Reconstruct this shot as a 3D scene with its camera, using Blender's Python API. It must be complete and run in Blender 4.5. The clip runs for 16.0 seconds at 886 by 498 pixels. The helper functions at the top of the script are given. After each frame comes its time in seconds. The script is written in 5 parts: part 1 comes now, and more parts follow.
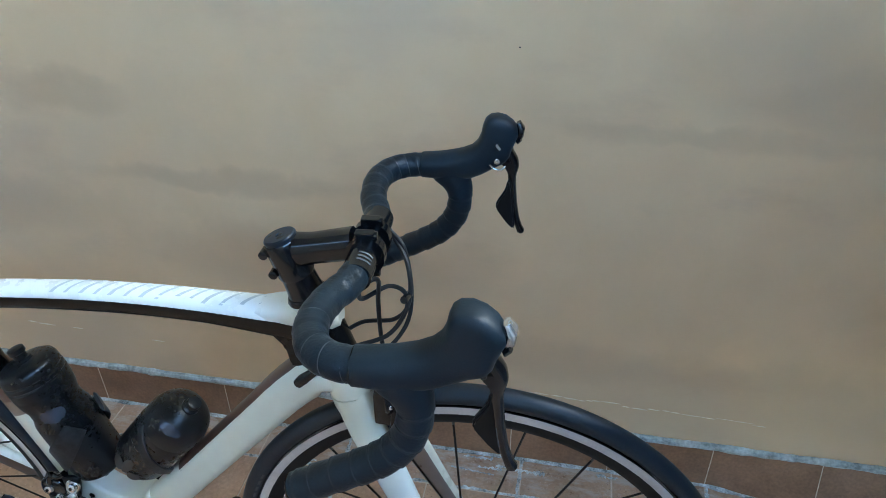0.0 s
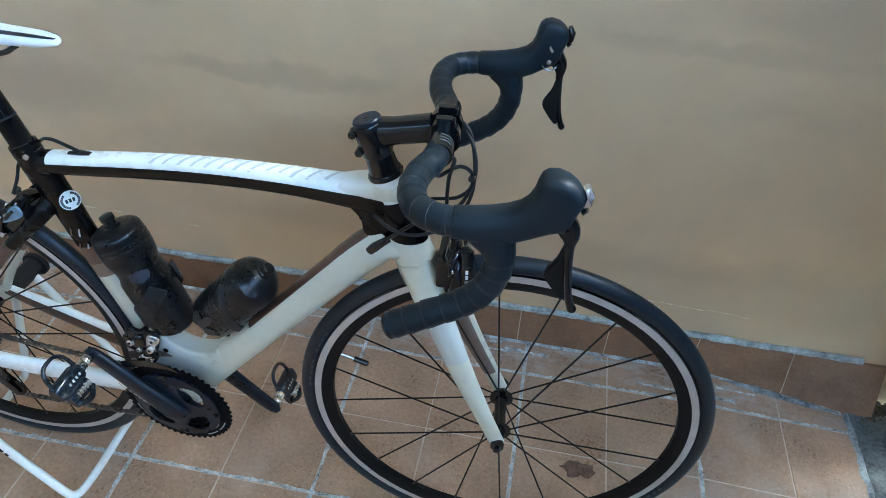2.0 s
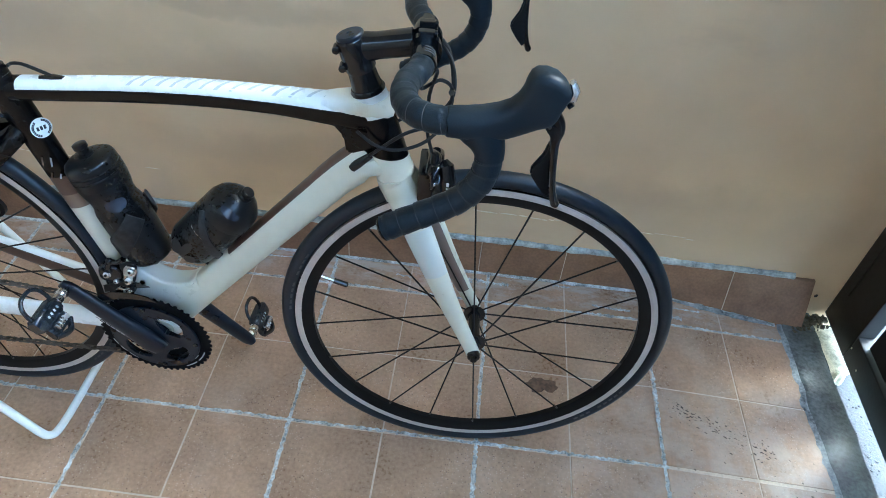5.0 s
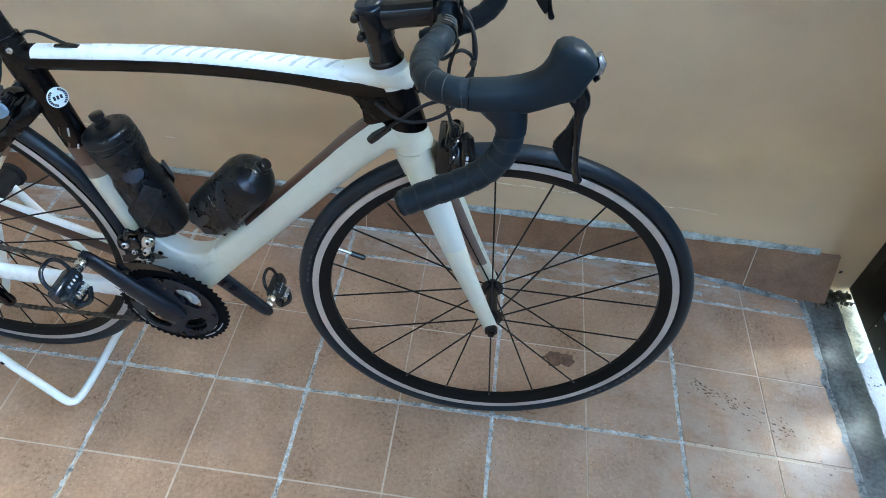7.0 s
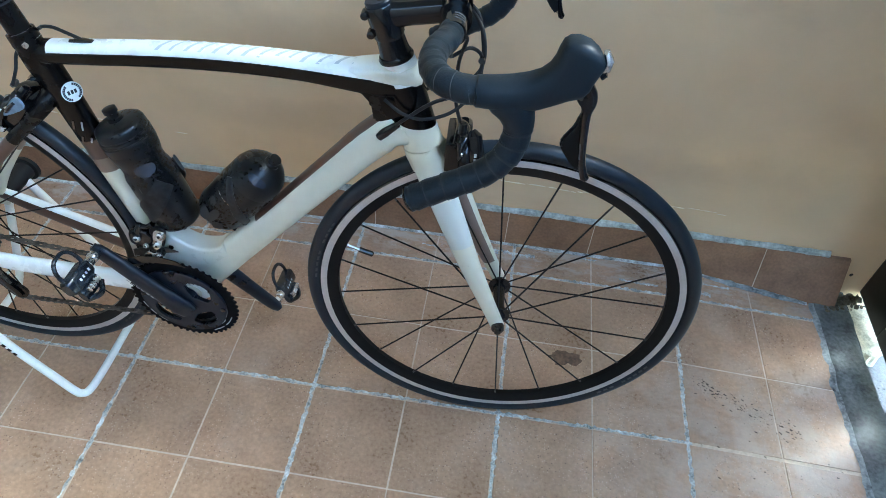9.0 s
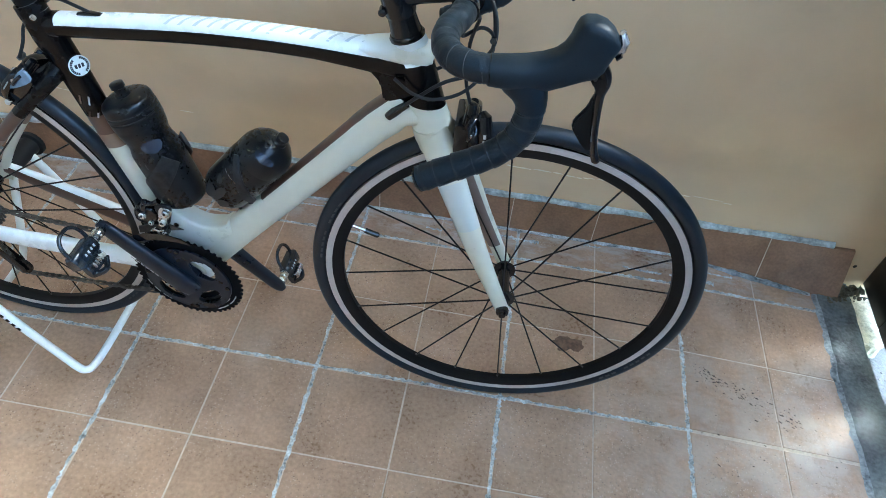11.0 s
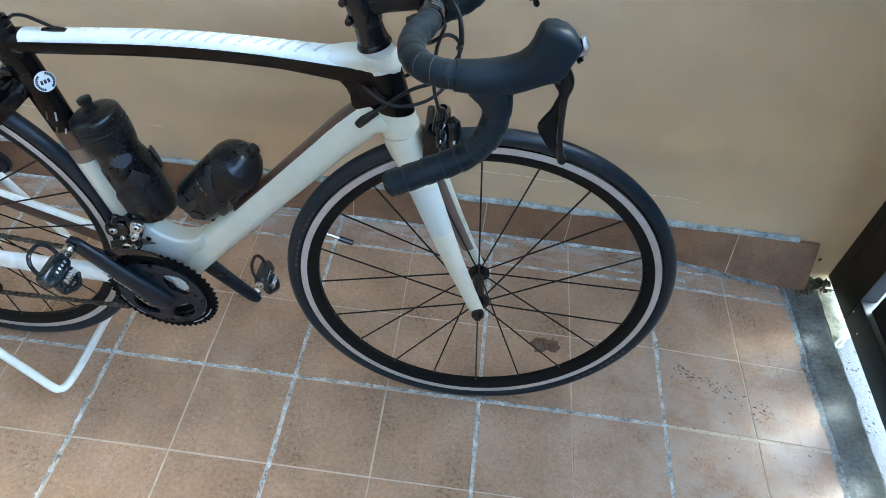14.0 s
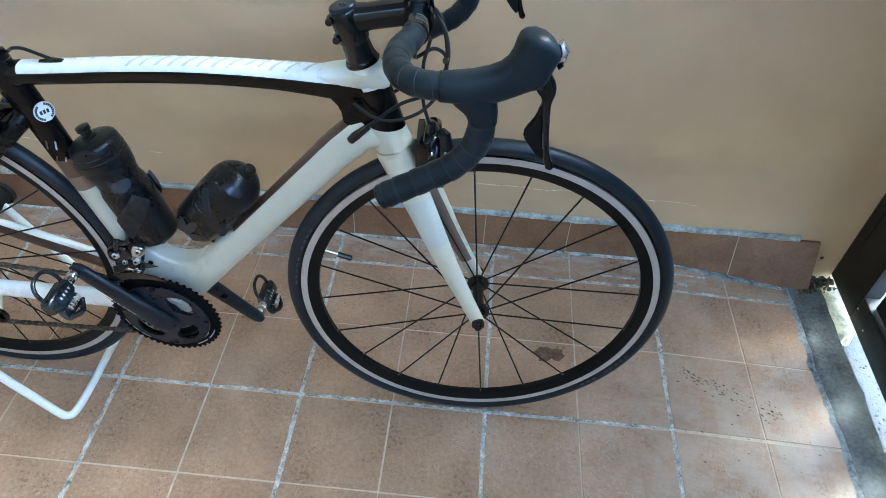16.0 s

::::::

PROBLEM DESCRIPTION
Quote the material exactly. Pictures stay out.

ANSWER TO THIS PROBLEM
Reconstruct this shot as a 3D scene with its camera, using Blender's Python API. It must be complete and run in Blender 4.5. The clip runs for 16.0 seconds at 886 by 498 pixels. The helper functions at the top of the script are given. After each frame comes its time in seconds. The script is written in 5 parts: part 1 comes now, and more parts follow.
0.0 s
2.0 s
5.0 s
7.0 s
9.0 s
11.0 s
14.0 s
16.0 s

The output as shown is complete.